▶ Collected material
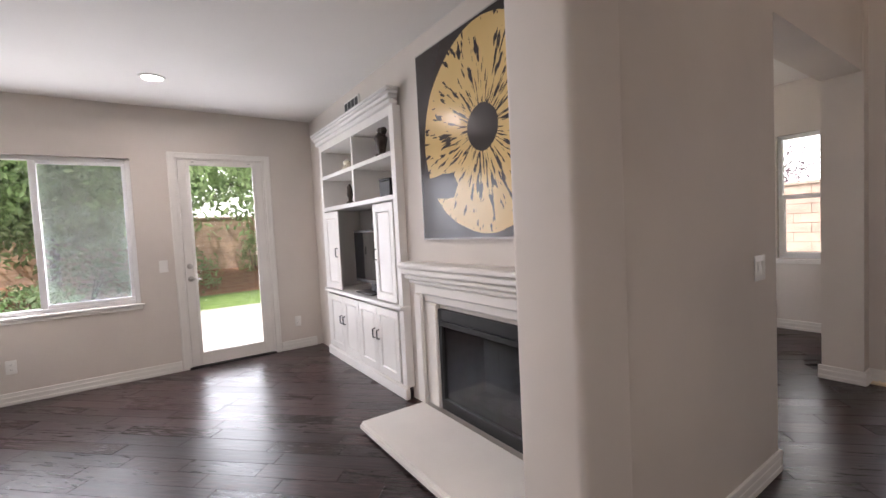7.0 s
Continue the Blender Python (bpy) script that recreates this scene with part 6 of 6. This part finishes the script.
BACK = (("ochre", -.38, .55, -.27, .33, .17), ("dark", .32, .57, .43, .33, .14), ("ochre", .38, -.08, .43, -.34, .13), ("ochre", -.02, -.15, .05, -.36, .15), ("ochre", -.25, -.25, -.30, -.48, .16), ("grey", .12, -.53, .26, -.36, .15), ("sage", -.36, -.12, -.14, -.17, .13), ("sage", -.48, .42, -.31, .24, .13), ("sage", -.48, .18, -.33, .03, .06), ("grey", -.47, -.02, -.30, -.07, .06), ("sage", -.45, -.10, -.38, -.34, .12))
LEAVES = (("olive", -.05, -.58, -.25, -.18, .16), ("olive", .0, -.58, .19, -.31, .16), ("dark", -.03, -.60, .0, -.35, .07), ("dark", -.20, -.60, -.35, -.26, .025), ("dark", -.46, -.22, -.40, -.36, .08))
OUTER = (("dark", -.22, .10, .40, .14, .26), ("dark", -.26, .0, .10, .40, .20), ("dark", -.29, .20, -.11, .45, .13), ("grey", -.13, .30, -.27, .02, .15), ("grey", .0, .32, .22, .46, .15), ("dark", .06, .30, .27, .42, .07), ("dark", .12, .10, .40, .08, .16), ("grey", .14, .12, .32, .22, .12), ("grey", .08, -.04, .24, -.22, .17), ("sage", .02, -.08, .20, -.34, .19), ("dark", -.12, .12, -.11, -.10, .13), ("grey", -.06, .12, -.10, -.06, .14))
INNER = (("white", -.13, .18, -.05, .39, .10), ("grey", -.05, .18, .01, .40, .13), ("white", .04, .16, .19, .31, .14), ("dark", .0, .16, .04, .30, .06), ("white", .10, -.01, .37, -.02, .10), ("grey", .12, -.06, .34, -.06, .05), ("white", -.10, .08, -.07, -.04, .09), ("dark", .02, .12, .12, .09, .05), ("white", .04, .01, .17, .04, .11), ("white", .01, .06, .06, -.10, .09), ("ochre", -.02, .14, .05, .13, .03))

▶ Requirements
Except for the pictures, give all the material above again verbatim.

▶ Solution to the problem
7.0 s
Continue the Blender Python (bpy) script that recreates this scene with part 6 of 6. This part finishes the script.
BACK = (("ochre", -.38, .55, -.27, .33, .17), ("dark", .32, .57, .43, .33, .14), ("ochre", .38, -.08, .43, -.34, .13), ("ochre", -.02, -.15, .05, -.36, .15), ("ochre", -.25, -.25, -.30, -.48, .16), ("grey", .12, -.53, .26, -.36, .15), ("sage", -.36, -.12, -.14, -.17, .13), ("sage", -.48, .42, -.31, .24, .13), ("sage", -.48, .18, -.33, .03, .06), ("grey", -.47, -.02, -.30, -.07, .06), ("sage", -.45, -.10, -.38, -.34, .12))
LEAVES = (("olive", -.05, -.58, -.25, -.18, .16), ("olive", .0, -.58, .19, -.31, .16), ("dark", -.03, -.60, .0, -.35, .07), ("dark", -.20, -.60, -.35, -.26, .025), ("dark", -.46, -.22, -.40, -.36, .08))
OUTER = (("dark", -.22, .10, .40, .14, .26), ("dark", -.26, .0, .10, .40, .20), ("dark", -.29, .20, -.11, .45, .13), ("grey", -.13, .30, -.27, .02, .15), ("grey", .0, .32, .22, .46, .15), ("dark", .06, .30, .27, .42, .07), ("dark", .12, .10, .40, .08, .16), ("grey", .14, .12, .32, .22, .12), ("grey", .08, -.04, .24, -.22, .17), ("sage", .02, -.08, .20, -.34, .19), ("dark", -.12, .12, -.11, -.10, .13), ("grey", -.06, .12, -.10, -.06, .14))
INNER = (("white", -.13, .18, -.05, .39, .10), ("grey", -.05, .18, .01, .40, .13), ("white", .04, .16, .19, .31, .14), ("dark", .0, .16, .04, .30, .06), ("white", .10, -.01, .37, -.02, .10), ("grey", .12, -.06, .34, -.06, .05), ("white", -.10, .08, -.07, -.04, .09), ("dark", .02, .12, .12, .09, .05), ("white", .04, .01, .17, .04, .11), ("white", .01, .06, .06, -.10, .09), ("ochre", -.02, .14, .05, .13, .03))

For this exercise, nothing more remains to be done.